Smith Camp when she fell and was injured. Dr. Latour also said that Ms. Miller told

him that when the accident took place, she was clearing this brush in order to prepare

the land around her residence for storing her own horses.

The testimony of Mrs. Latour also contradicted some of Ms. Miller’s testimony

regarding the circumstances surrounding her accident. Mrs. Latour testified that the

series of events put forth by Ms. Miller is illogical. Mrs. Latour testified that if Ms.

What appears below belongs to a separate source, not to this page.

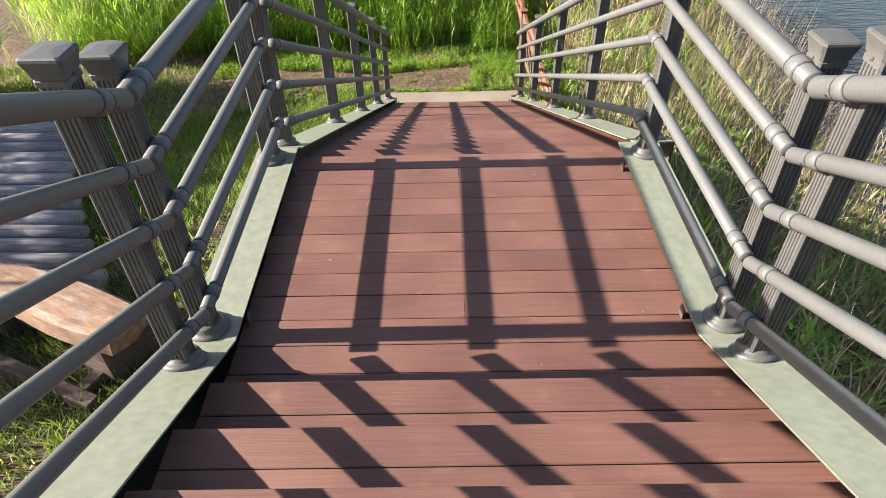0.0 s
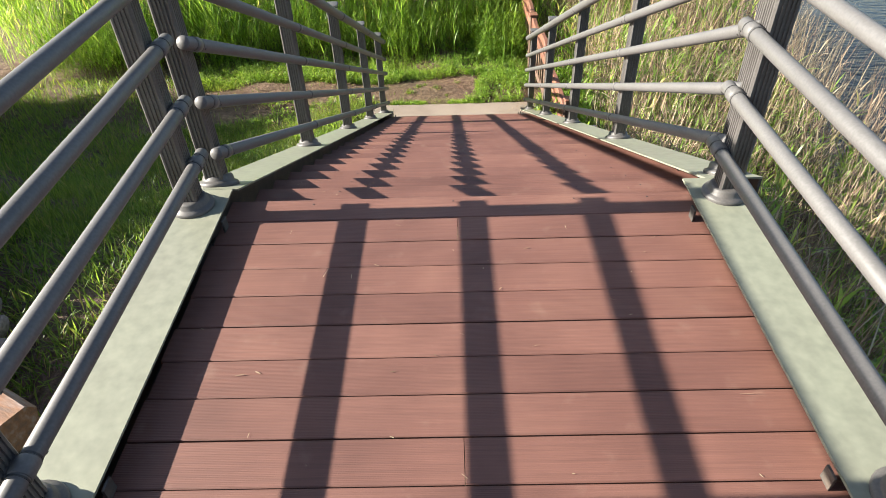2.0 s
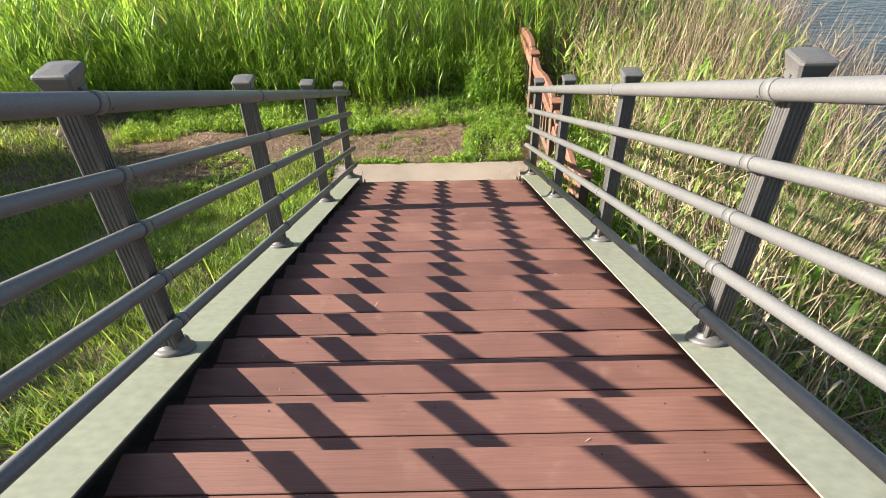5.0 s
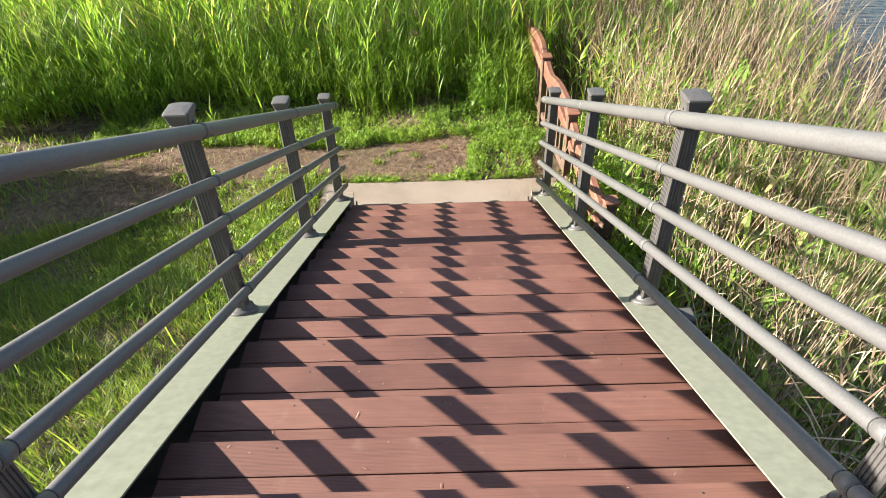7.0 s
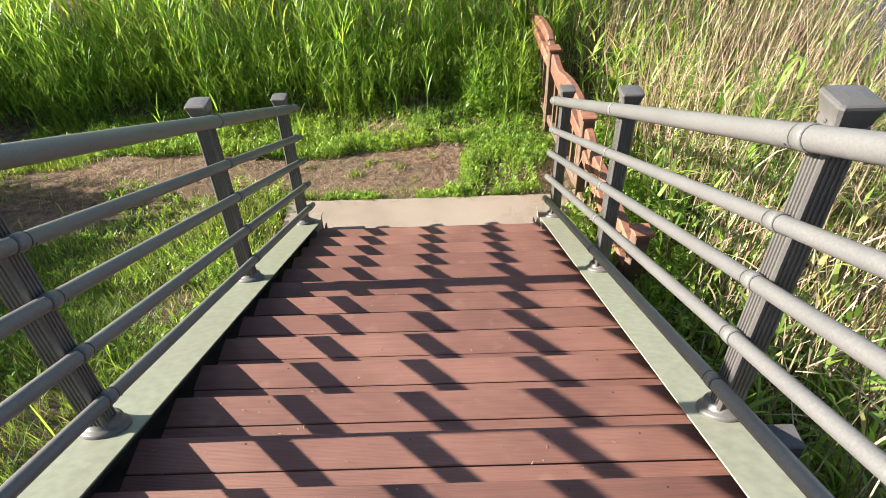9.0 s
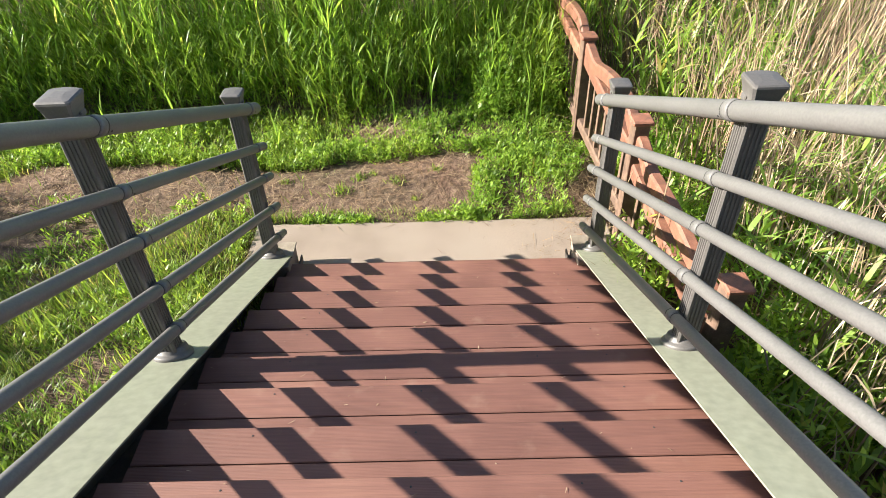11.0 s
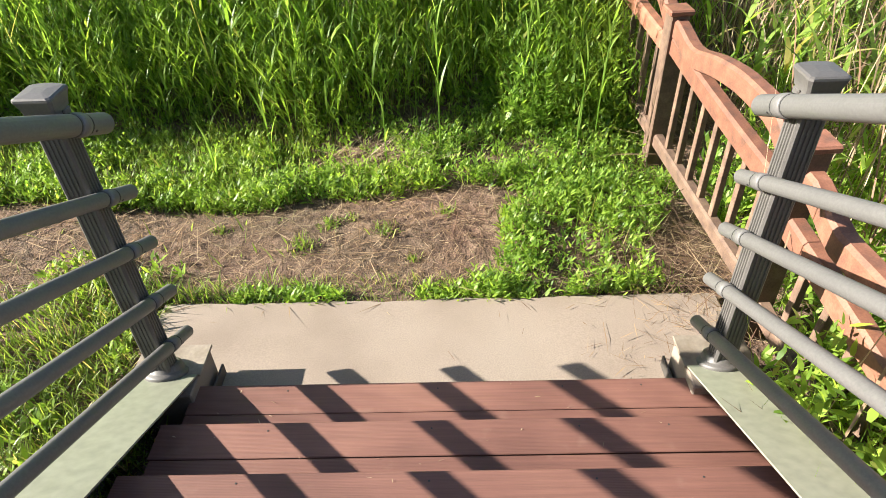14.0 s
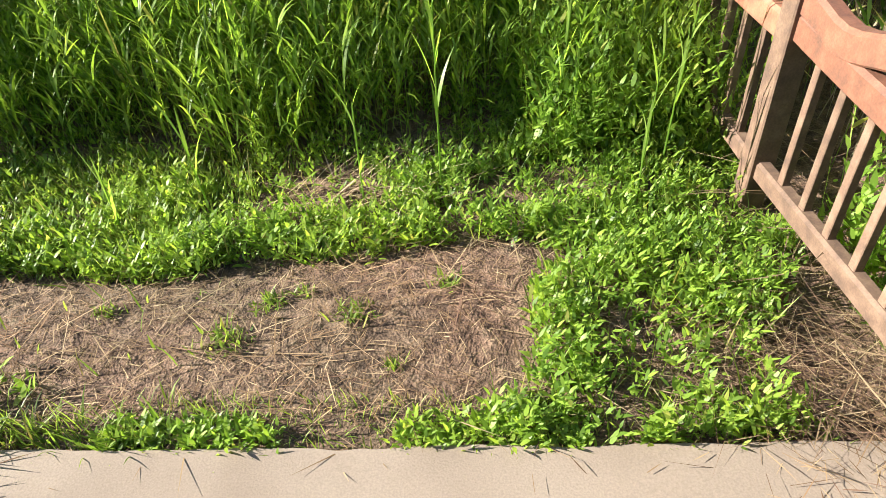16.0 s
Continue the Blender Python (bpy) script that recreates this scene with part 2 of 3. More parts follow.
def sweep(points, radius, sides=8, flat=1.0, bm=None):
    """A tube along points; radius is a number or one for each point."""
    bm = bm or bmesh.new()
    pts = [Vector(p) for p in points]
    rad = radius if isinstance(radius, (list, tuple)) else [radius] * len(pts)
    rings = []
    for i, p in enumerate(pts):
        d = (pts[min(i + 1, len(pts) - 1)] - pts[max(i - 1, 0)]).normalized()
        side = d.cross(Vector((0, 0, 1)))
        side = side.normalized() if side.length > 1e-3 else Vector((1, 0, 0))
        up = side.cross(d).normalized()
        rings.append([bm.verts.new(p + rad[i] * (math.cos(2 * math.pi * k / sides) * side + flat * math.sin(2 * math.pi * k / sides) * up)) for k in range(sides)])
    for p, q in zip(rings, rings[1:]):
        for i in range(sides):
            bm.faces.new((p[i], p[(i + 1) % sides], q[(i + 1) % sides], q[i]))
    bm.faces.new(rings[0][::-1])
    bm.faces.new(rings[-1])
    return bm


def smooth_step(a, b, x):
    t = np.clip((x - a) / (b - a), 0, 1)
    return t * t * (3 - 2 * t)


# ---- ground ----
def ground_z(x, y):
    """The bank falls along the stairs to level ground, and to the lake on the far side."""
    x, y = np.asarray(x, float), np.asarray(y, float)
    z = -3.19 + 1.75 * smooth_step(7.0, 0.2, y) + 1.0 * smooth_step(0.5, -7.0, y)
    z = z + 0.10 * smooth_step(8.6, 10.0, y)
    z = z - 0.30 * smooth_step(2.2, 4.5, x) * smooth_step(9.5, 6.0, y) - 1.3 * smooth_step(0.6, 2.8, x) * smooth_step(6.6, 2.0, y)
    z = np.where(x > 3.0, np.maximum(z, -3.5) - 2.2 * smooth_step(4.5, 9.0, x), z)
    z = z + 0.03 * np.sin(2.1 * x + 1.3) * np.sin(1.7 * y) + 0.015 * np.sin(5.3 * x) * np.sin(4.7 * y + 0.6)
    flat = smooth_step(-1.9, -1.4, x) * smooth_step(2.1, 1.6, x) * smooth_step(6.2, 6.6, y) * smooth_step(7.9, 7.5, y)
    return z * (1 - flat) + flat * (SLAB_Z - 0.03)


def build_ground():
    def axis(lo, hi, fine, far):
        inner = list(np.arange(lo, hi + 1e-6, fine))
        out, step = [hi], fine
        while out[-1] < far:
            step *= 1.5
            out.append(out[-1] + step)
        low, step = [lo], fine
        while low[-1] > -far:
            step *= 1.5
            low.append(low[-1] - step)
        return np.array(low[:0:-1] + inner + out[1:])
    xs, ys = axis(-10, 10, 0.1, 1500), axis(-5, 14, 0.1, 1500)
    X, Y = np.meshgrid(xs, ys)
    Z = ground_z(X, Y)
    V = np.stack([X, Y, Z], -1).reshape(-1, 3)
    nx = len(xs)
    i = (np.arange(len(ys) - 1)[:, None] * nx + np.arange(nx - 1)[None]).reshape(-1)
    me = grid_mesh("ground", V, np.stack([i, i + 1, i + nx + 1, i + nx], -1), SOIL)
    me.polygons.foreach_set("use_smooth", [True] * len(me.polygons))
    return tagged(new("ground", me), "brown trodden soil bank sloping down beside the stairs", "ground", kind="structure")


def grid_mesh(name, verts, quads, material):
    me = bpy.data.meshes.new(name)
    me.vertices.add(len(verts))
    me.vertices.foreach_set("co", np.asarray(verts, np.float32).ravel())
    k = quads.shape[1]
    me.loops.add(quads.size)
    me.loops.foreach_set("vertex_index", quads.astype(np.int32).ravel())
    me.polygons.add(len(quads))
    me.polygons.foreach_set("loop_start", np.arange(0, quads.size, k, dtype=np.int32))
    me.update(calc_edges=True)
    me.materials.append(material)
    return me


build_ground()
wm = bmesh.new()
for q in ((3.5, -400), (900, -400), (900, 900), (3.5, 900)):
    wm.verts.new((*q, -4.05))
wm.faces.new(wm.verts)
tagged(new("water", mesh_of(wm, "water", WATER)), "dark rippled lake water behind the reeds", "water", kind="structure")


# ---- deck and stairs ----
def board_mesh(length, width=0.146, thick=0.026):
    c = 0.003
    w, t = width / 2, thick
    prof = [(-w, -t), (w, -t), (w, -c), (w - c, 0), (-w + c, 0), (-w, -c)]
    turn = Matrix(((0, 0, 1, -length / 2), (1, 0, 0, 0), (0, 1, 0, 0), (0, 0, 0, 1)))
    return mesh_of(prism(prof, length, 1.0, None, turn), "board", BOARD)


# the boards stop just under the steel edge on the sunny side and run far under the plate on the other
LEFT, RIGHT = -HALF - 0.015, HALF + 0.20
FULL, FULL_LOW = board_mesh(RIGHT - LEFT), board_mesh(RIGHT - LEFT + 2 * WIDER)
HALF_A, HALF_B = board_mesh(-LEFT - 0.001), board_mesh(RIGHT - 0.001)
RISER = mesh_of(box(LEFT + 0.01, RIGHT, -0.009, 0.009, -RI + 0.002, -0.028, 0.002), "riser_board", BOARD)
RISER_LOW = mesh_of(box(LEFT - WIDER + 0.01, RIGHT + WIDER, -0.009, 0.009, -RI + 0.002, -0.028, 0.002), "riser_board", BOARD)
SCREW = mesh_of(lathe([(0.0035, 0), (0.0035, 0.0010), (0.002, 0.0013)], 8), "screw", SEAM)


def lay_board(parent, y, z, split=False, me=FULL):
    tilt = rnd.uniform(-0.0012, 0.0012)
    if split:
        for half, x in ((HALF_A, (LEFT - 0.001) / 2), (HALF_B, (RIGHT + 0.001) / 2)):
            part("board", half, BOARD, parent, "", pose(x, y, z + rnd.uniform(-0.001, 0.001), rnd.uniform(-0.15, 0.15), 0, rnd.uniform(-0.05, 0.05)))
    else:
        part("board", me, BOARD, parent, "", pose((LEFT + RIGHT) / 2 + rnd.uniform(-0.006, 0.006), y + tilt, z, rnd.uniform(-0.15, 0.15), 0, rnd.uniform(-0.06, 0.06)))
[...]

2 Miller’s series of events is to be believed, she would have to remove hay from the

barn, carry that hay from the barn to the arena on a four-wheeler, load the hay from

the four-wheeler into the work truck in the arena, then proceed to unload the hay from

the truck back onto the four-wheeler to go and feed the horses. Mrs. Latour also

testified that although use of the work truck was strictly for farm purposes, during

times of wet weather, as was the case near the time of the accident, Ms. Miller was

allowed to use the work truck to traverse the driveway to get to her residence at the

Smith Camp due to the truck’s four-wheel drive capability.

Regardless of the conflicting testimony, the WCJ gave great weight to two

facts: (1) Dr. Latour paid the rent and utilities and had arranged for Ms. Miller to

reside in the Smith Camp and (2) the work truck was normally used only for farm

purposes. The WCJ reasoned that because of these two facts, regardless of where,

when and why Ms. Miller was injured, case law mandated that Ms. Miller was a 24

hour a day employee, and, as such, regardless of which version of events actually

took place, she was within the course and scope of her employment at the time of the

accident. The WCJ awarded Ms. Miller the relief she sought.

Blacktype Farms appealed the WCJ’s judgment. We reverse the WCJ’s finding

that Ms. Miller is a 24 hour a day employee. We conduct a de novo review of the

record, and render the opinion that Ms. Miller did not carry her burden of proof

necessary to recover under the workers’ compensation statutes. Ms. Miller’s workers’

compensation claim against Blacktype Farms is dismissed with prejudice.

ASSIGNMENTS OF ERROR:

1. Did the WCJ err in finding Cricket Miller within the course and scope of her employment when she was injured?

3 2. Did the WCJ err in not determining if there was an accident under the Workers’ Compensation Act?

3. Did the WCJ err in awarding Cricket Miller to be paid the following by Blacktype Farms: (1) one thousand, seven hundred twelve dollars and forty-six cents ($1,712.49) reimbursement for medical expenses together with legal interest from the date of demand until paid, (2) reasonable and necessary medical treatment from health care providers of her choosing

4. Did the WCJ err in awarding Cricket Miller two thousand dollars ($2,000.00)for arbitrary and capricious, and/or unreasonable denial of her claim for medical benefits based upon its finding that Ms. Miller was in the course and scope of her employment?

ASSIGNMENT OF ERROR #1:

Blacktype Farms argues that the WCJ erred in finding Ms. Miller within the

course and scope of her employment when she was injured. We agree.

In general, an appellate court is to review factual findings issued in workers’

compensation matters according to the manifest error-clearly wrong standard, set

forth by the Louisiana Supreme Court in Banks v. Industrial Roofing & Sheet Metal

Works, Inc., 96-2840 (La. 7/1/97), 696 So.2d 551.